In his dissent against the majority opinion that struck down the Defense of Marriage Act, Scalia famously categorized the majority opinion as “legalistic argle-bargle.” (The term itself, its argliness and bargliness to the contrary, is not argle-bargle: It means, the lexicographer Ben Zimmer pointed out, “a description of ‘a verbal dispute’ or ‘a wrangling argument.’”)
And in that 2013 interview with New York magazine, Scalia used the word “ukase”—as in, the decision to strike down DOMA was “not at the ukase of a Supreme Court.”
His interviewer, Jennifer Senior—summoning the reaction most Americans would have—replied, simply: “What?”
“U-K-A-S-E,” Scalia answered, spelling it out. “Yeah. I think that’s how you say it. It’s a mandate. A decree.”

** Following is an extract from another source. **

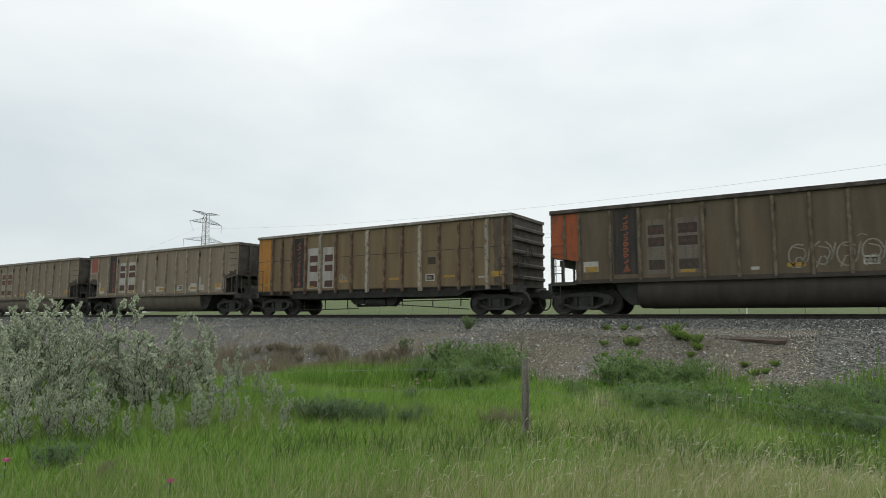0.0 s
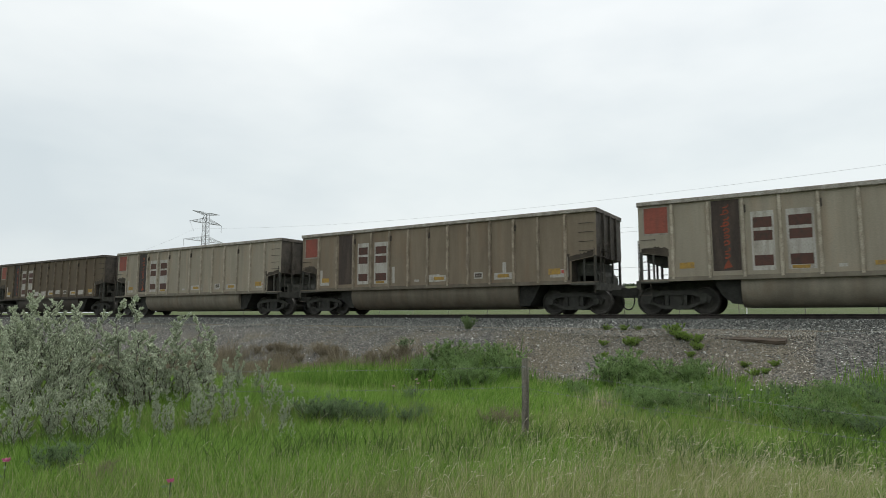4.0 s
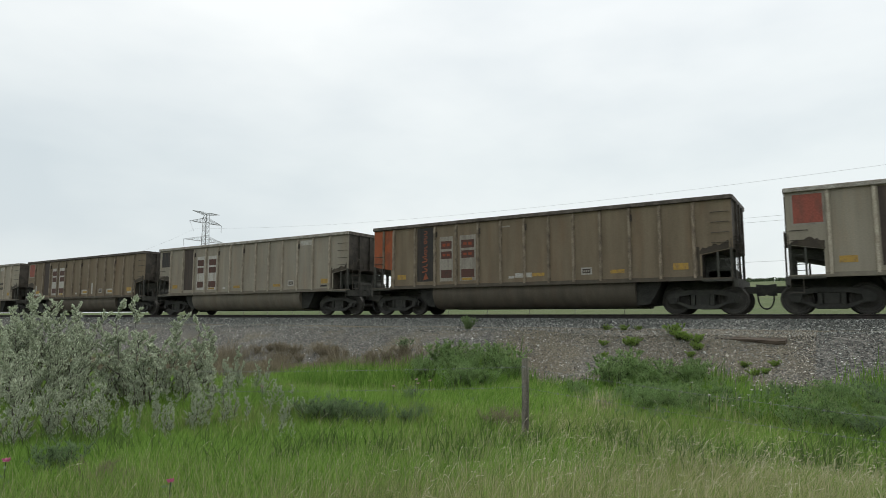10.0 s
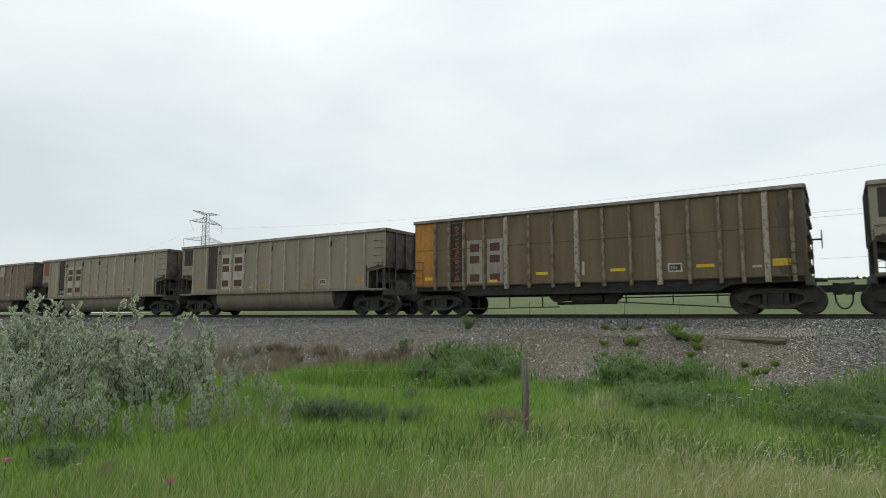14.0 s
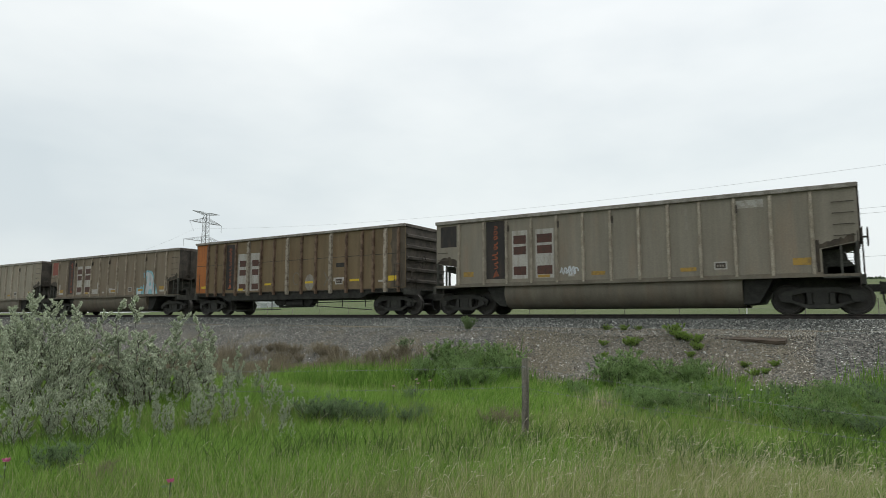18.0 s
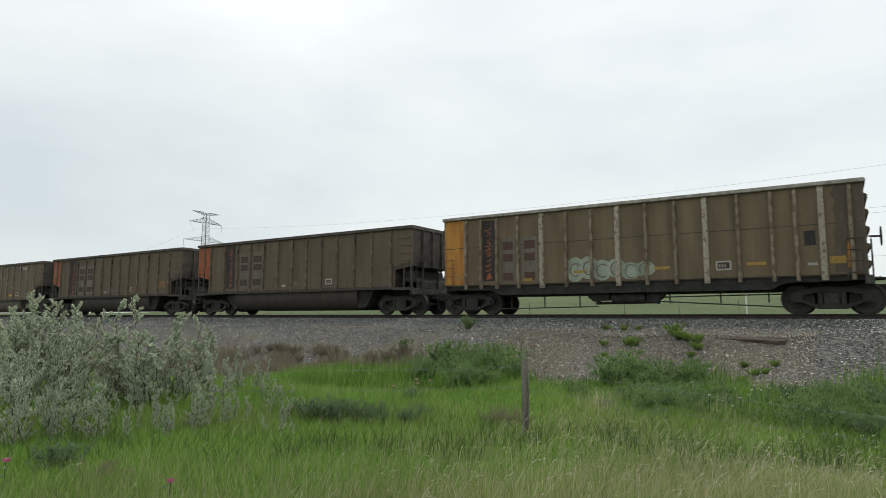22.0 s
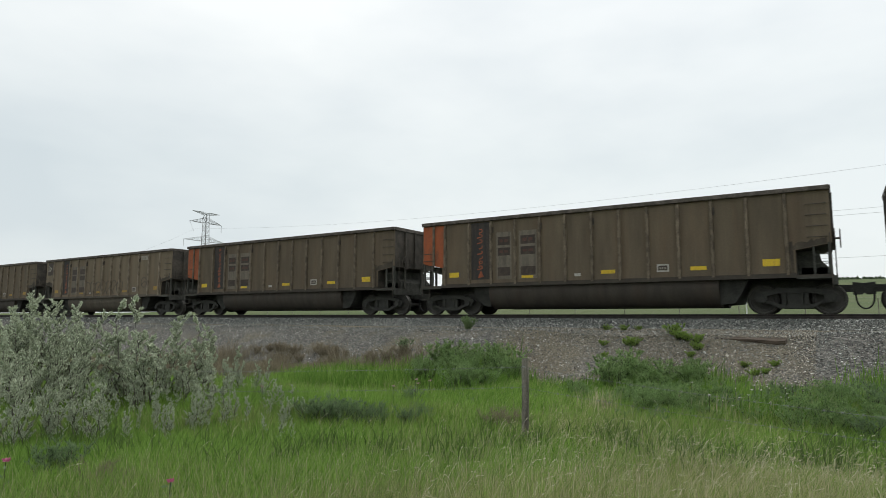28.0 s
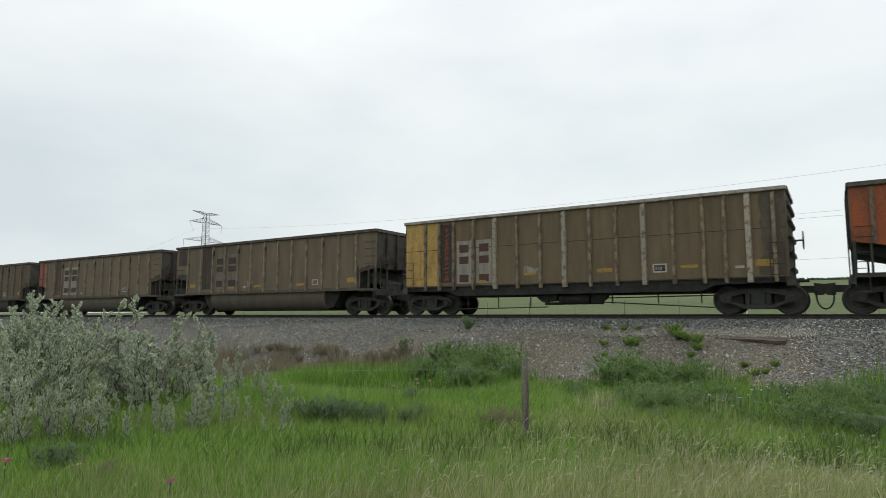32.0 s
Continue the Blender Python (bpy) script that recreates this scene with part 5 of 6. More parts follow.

The Justice, the Constitution Center notes, was correct. Merriam-Webster defines ukase as “a proclamation by a Russian emperor or government having the force of law.”
And then—one of the most famous and infamous of entrants in the annals of Scalia-ese—there was the 2009 debate between Scalia and a presenting lawyer over the counsel’s use of the word “choate.”
Randolph Barnhouse argued about a “choate” interest in property.
“There is no such adjective,” Scalia replied. “I know we have used it, but there is no such adjective as ‘choate.’ There is ‘inchoate,’ but the opposite of inchoate is not choate.”
This—Words have meaning. And their meaning doesn’t change—is classic Scalia. In The Second Amendment: A Biography, Michael Waldman notes that Scalia, in his opinion, “has the feel of an ambitious Scrabble player trying too hard to prove that triple word score really does exist.” Words, in the Court, are proxies for Constitutional interpretation: Words are either living, breathing, contextual things, or they are inscribed to their original coinage. There cannot, Scalia insists, be two sides to this argument.
Elena Kagan, in a back-and-forth opinion-battle with Scalia, declared that “we must (as usual) interpret the relevant words not in a vacuum,” but instead with regard to their “structure, history, and purpose.” To this idea general, in a great flourish fitting of his great philosophical frustration, Scalia replied: “Pure applesauce.”